Pendidikan lingkungan bagi anak di Sulawesi Tengah kata Neni terasa mendesak jika dikaitkan dengan kondisi lingkungan saat ini yang makin terancam pertambangan.
Perspektif lingkungan yang terbangun pada anak hari ini akan menjadi harapan pembangunan daerah yang peduli terhadap lingkungan dan berkelanjutan di masa depan.
Neni menyebut meningkatkan literasi lingkungan bagi anak itu menjadi tugas penting pengelola pendidikan termasuk sekolah.

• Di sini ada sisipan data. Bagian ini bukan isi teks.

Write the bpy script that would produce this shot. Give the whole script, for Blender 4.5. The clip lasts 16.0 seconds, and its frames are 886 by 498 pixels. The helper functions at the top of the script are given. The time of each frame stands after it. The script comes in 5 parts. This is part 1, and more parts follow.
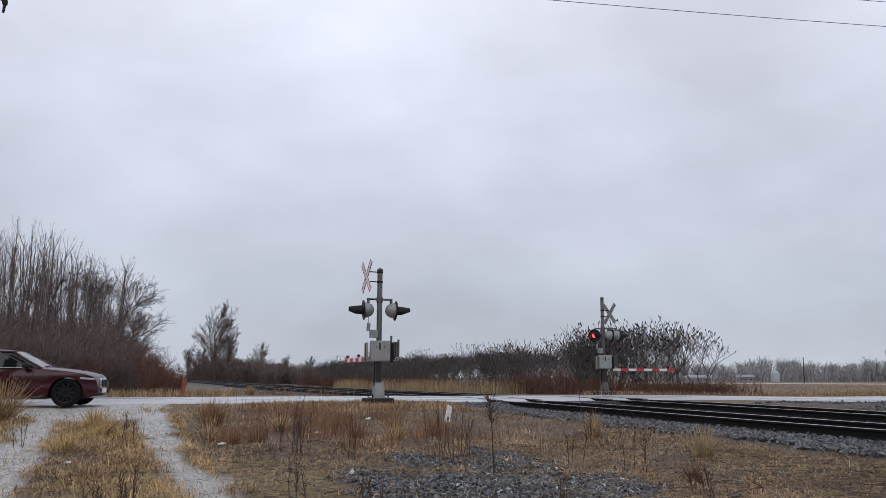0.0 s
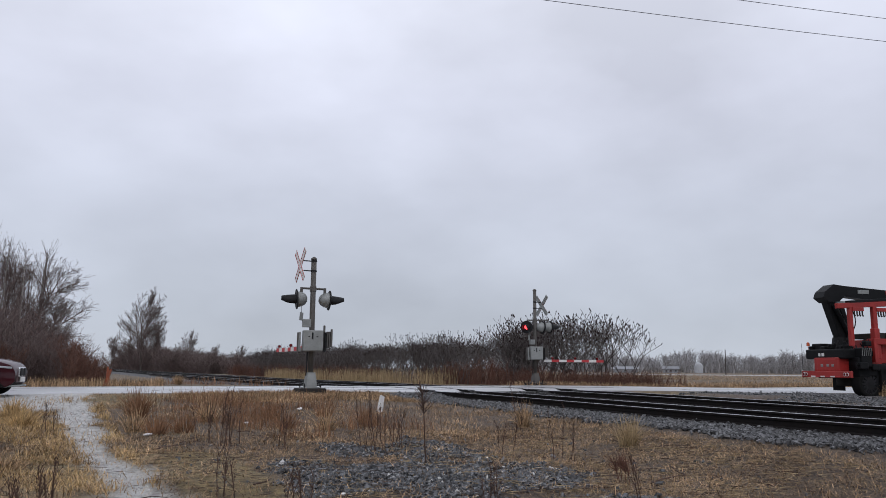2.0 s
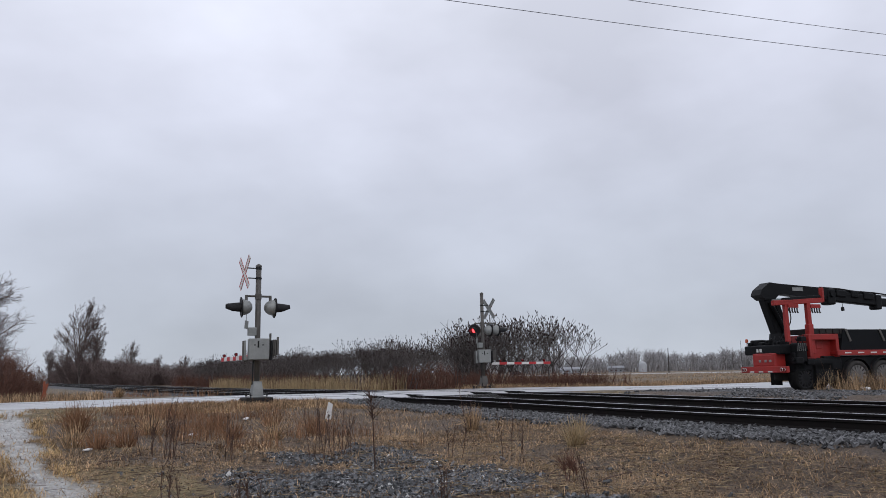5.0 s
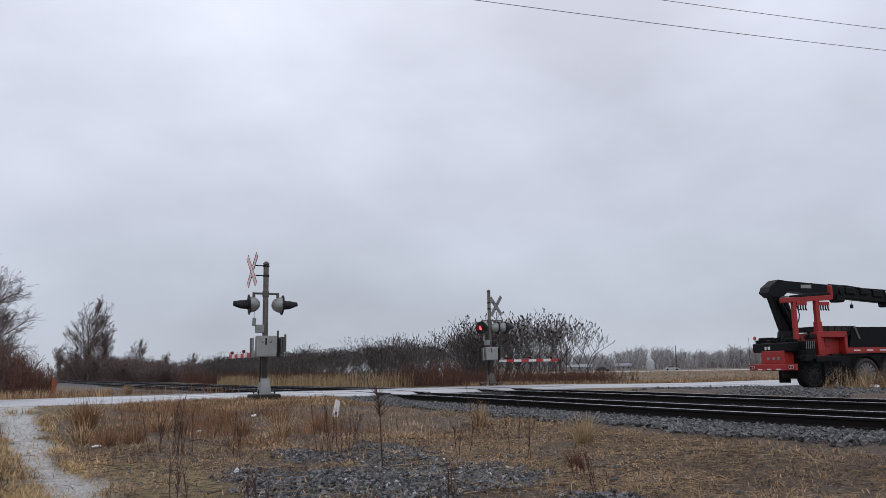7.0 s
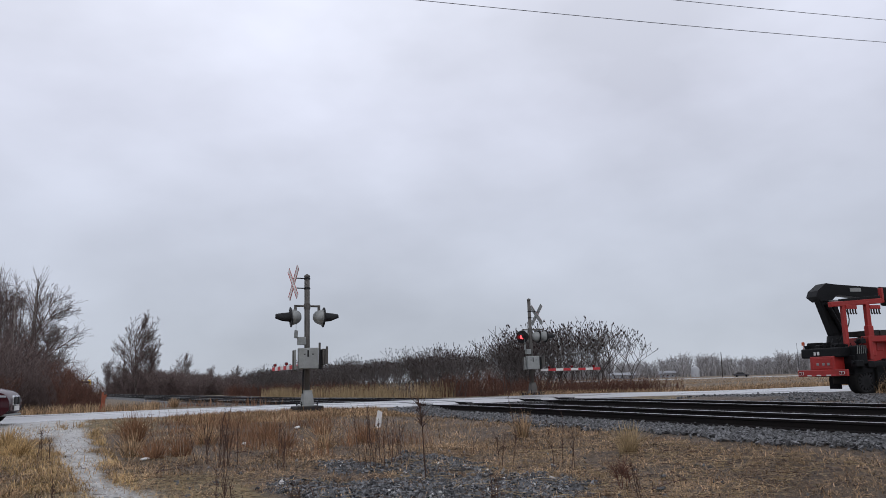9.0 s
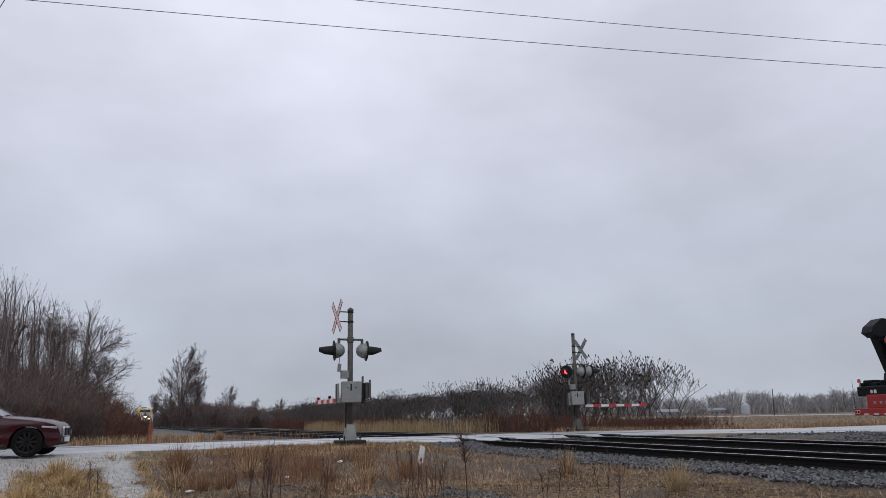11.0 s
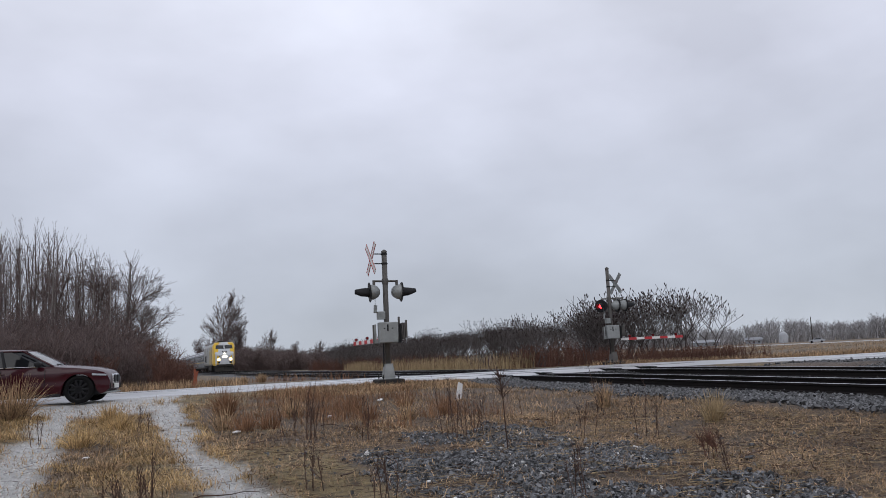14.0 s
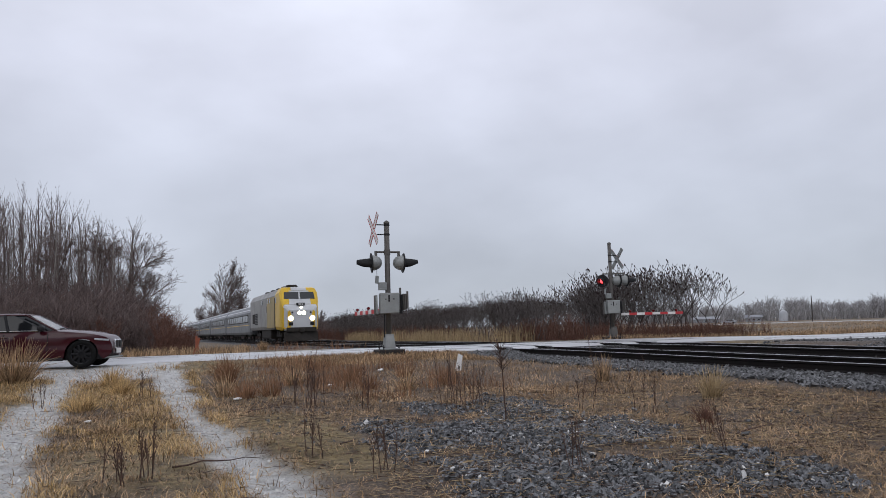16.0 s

“Isu lingkungan ada dalam literasi dasar sains. Sekolah harus punya cara belajar yang kreatif untuk merangsang kuriositas dan rasa penasaran murid, utamanya usia dini, mengalami langsung alam dan motorik dengan menanam,” kata Neni.
Mengapa harus menanam? Menanam bisa menjadi cara yang paling sederhana dalam upaya membangun kesadaran kepedulian lingkungan bagi anak.
Dengan menanam anak bisa dilatih bertanggungjawab dan memahami fungsi tanaman atau pohon secara nyata untuk melindungi dirinya dari kondisi iklim yang berubah, seperti pemanasan global.
“Menanam itu menumbuhkan rasa memiliki anak pada yang dia tanam, menghubungkan secara emosional dengan alam,” Neni memungkasi.